Это долгое предисловие, возможно, будет полезным для понимания того исходного положения, в котором оказалась позднейшая критика морали. В своем развитии христианство отрекается от собственной моральной структуры, от преодолевающей конвенции саморефлексивности. Одним словом, оно и само превращается в организацию, требующую следования конвенциям и принудительно обеспечивающую его. Поэтому оно оставляет позицию свободной метаэтики, позволявшую судить о действительности, сохраняя ясность взора, а также говорить о любви, исполненной разума, и переходит на тривиальную позицию «ты должен». Первоначально направленное против фарисейства, оно, добившись политических успехов, становится самой лицемерной из всех идеологий, какие только видел мир.

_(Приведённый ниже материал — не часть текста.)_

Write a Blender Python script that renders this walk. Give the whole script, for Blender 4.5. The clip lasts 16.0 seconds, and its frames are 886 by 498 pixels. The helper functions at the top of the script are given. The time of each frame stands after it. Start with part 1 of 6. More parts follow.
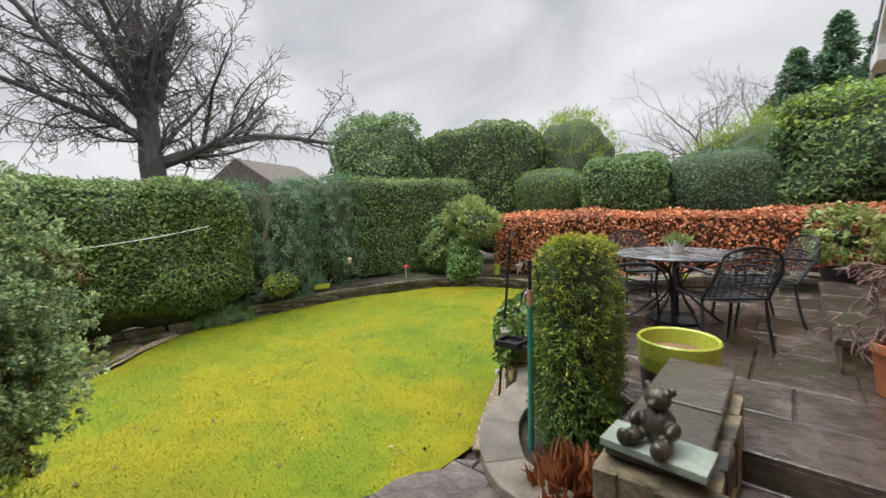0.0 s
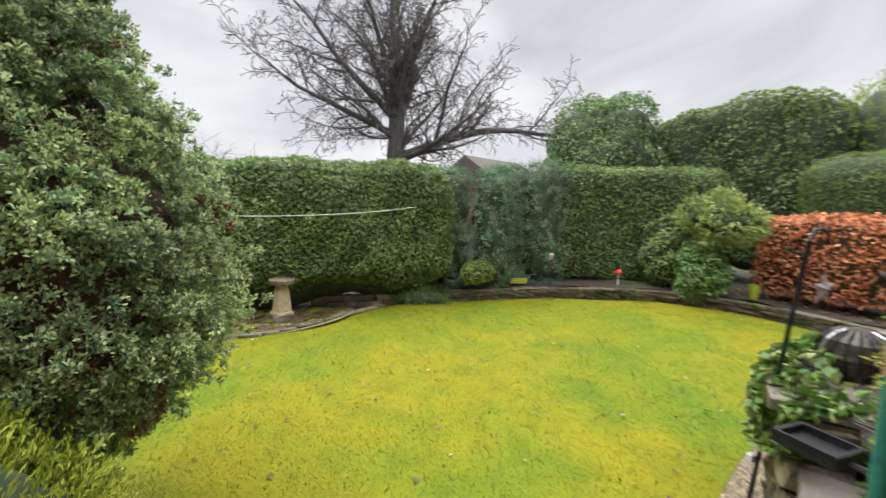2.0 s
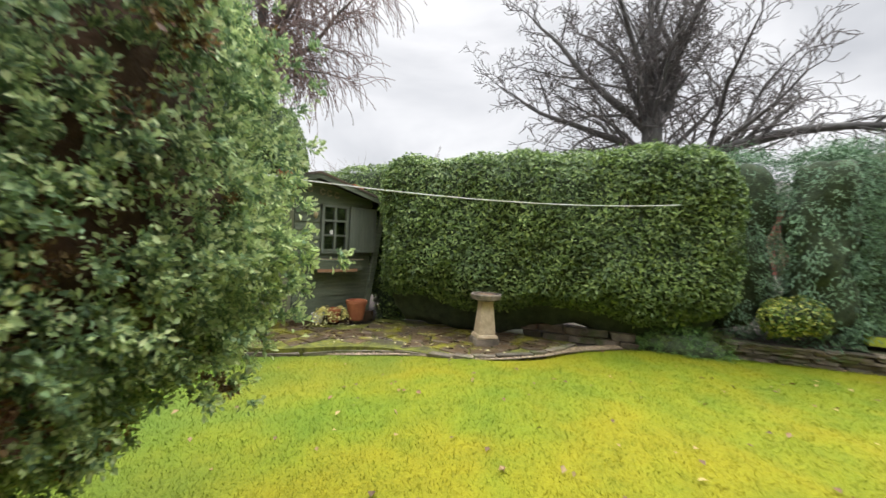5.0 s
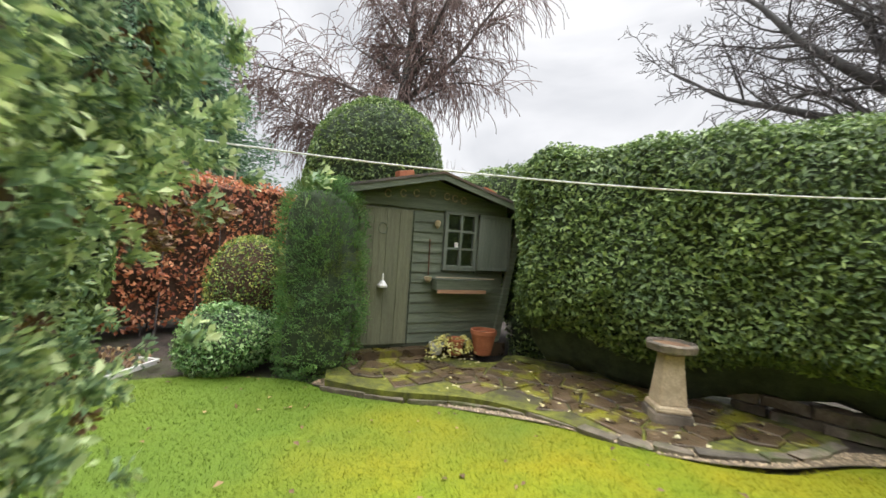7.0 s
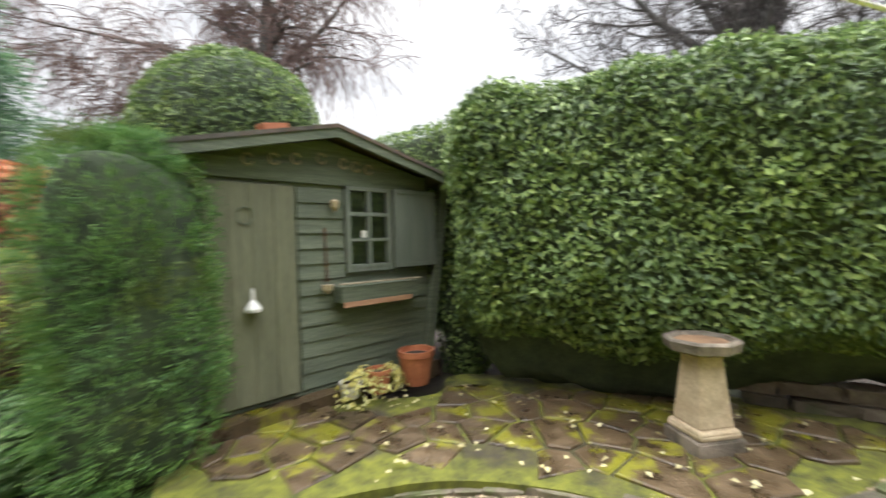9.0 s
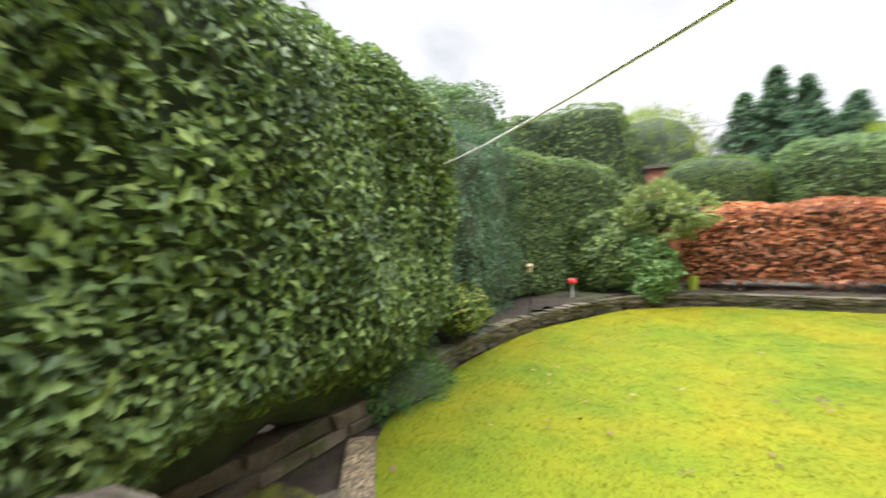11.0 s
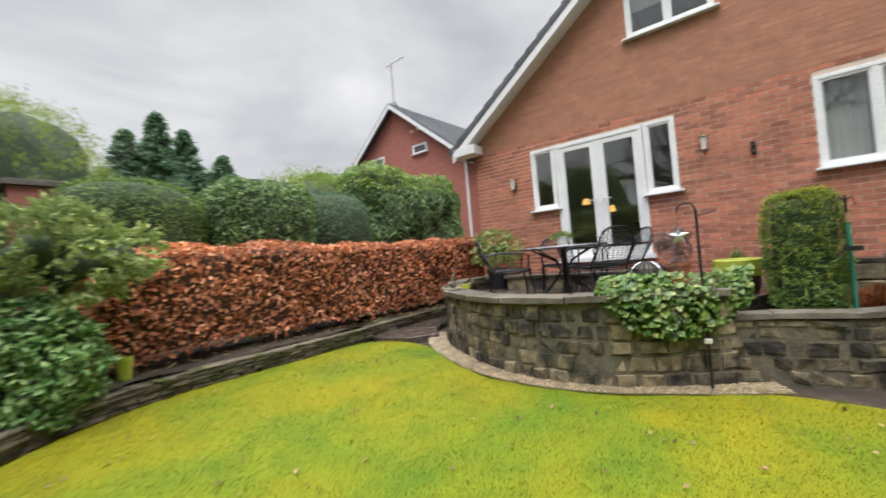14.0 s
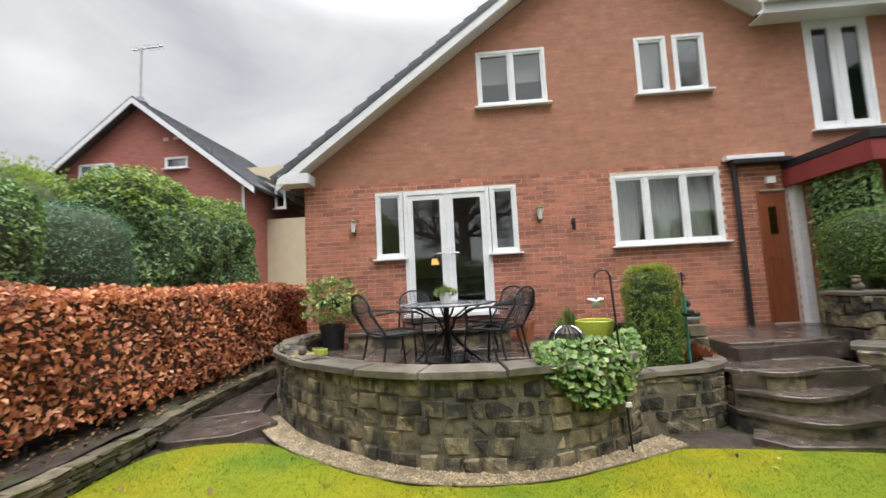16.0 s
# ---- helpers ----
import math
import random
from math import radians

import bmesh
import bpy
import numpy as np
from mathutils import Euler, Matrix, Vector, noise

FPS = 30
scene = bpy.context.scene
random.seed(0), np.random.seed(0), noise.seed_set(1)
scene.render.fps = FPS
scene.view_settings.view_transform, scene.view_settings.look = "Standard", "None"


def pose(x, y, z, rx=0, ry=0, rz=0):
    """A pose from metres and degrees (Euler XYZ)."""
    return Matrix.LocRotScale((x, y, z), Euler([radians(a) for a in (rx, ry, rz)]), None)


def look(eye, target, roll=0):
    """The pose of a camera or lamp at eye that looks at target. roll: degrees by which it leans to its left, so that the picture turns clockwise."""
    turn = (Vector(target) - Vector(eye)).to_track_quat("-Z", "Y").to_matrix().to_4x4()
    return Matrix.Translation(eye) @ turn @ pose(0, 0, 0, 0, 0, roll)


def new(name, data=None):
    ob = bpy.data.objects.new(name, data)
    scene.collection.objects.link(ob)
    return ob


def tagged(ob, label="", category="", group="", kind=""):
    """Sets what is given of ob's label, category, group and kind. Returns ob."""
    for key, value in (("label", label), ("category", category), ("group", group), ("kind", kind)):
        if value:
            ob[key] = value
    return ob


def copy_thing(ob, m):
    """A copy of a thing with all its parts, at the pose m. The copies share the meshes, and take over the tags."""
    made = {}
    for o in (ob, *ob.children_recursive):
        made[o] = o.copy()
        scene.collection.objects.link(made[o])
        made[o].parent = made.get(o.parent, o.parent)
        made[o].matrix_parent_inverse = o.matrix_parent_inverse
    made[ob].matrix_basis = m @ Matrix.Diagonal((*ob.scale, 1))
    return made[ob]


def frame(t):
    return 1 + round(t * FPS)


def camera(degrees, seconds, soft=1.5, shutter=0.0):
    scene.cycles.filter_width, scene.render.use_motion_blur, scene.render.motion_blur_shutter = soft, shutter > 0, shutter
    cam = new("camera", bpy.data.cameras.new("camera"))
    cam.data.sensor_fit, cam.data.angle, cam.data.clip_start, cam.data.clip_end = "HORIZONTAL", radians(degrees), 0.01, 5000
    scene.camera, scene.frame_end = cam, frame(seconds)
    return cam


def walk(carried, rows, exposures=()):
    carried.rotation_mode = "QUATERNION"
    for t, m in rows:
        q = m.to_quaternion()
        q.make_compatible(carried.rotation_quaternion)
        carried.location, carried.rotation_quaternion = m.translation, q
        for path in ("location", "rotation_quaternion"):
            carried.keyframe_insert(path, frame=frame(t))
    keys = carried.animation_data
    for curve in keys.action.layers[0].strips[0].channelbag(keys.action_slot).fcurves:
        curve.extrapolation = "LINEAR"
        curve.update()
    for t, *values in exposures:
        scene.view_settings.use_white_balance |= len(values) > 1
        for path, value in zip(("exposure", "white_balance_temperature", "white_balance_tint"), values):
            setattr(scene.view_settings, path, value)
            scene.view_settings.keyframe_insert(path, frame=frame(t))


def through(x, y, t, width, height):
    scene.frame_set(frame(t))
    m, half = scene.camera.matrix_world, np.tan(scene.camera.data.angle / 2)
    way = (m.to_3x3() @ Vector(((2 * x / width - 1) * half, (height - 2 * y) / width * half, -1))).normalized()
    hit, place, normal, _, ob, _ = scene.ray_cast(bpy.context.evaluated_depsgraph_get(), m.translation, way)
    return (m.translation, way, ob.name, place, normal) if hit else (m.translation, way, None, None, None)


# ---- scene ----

В Европе, начиная с позднего Средневековья, это понимают едва ли не все. С тех пор волков в христианской овечьей шкуре научились отличать от настоящих овец, а также от тех фигур, которые являют собой исключение и, вопреки христианству, реализуют некоторые из шансов, некогда христианством предоставлявшихся. Значительную часть народа невозможно было обмануть, скрыв существование этой двойственной морали, и мы можем убедиться в том, читая письменные документы позднего Средневековья, доносящие до нас голос народа и его реализм. Похотливый монах, любящий затевать войны князь церкви, циничный кардинал и коррумпированный папа становятся постоянными героями народных реалистических произведений; никакая «теоретическая» критика не смогла бы добавить что-то существенное к этой сатире. Разоблачение священников так же сопутствует католицизму, как смех — сатире. В смехе уже предварена вся теория.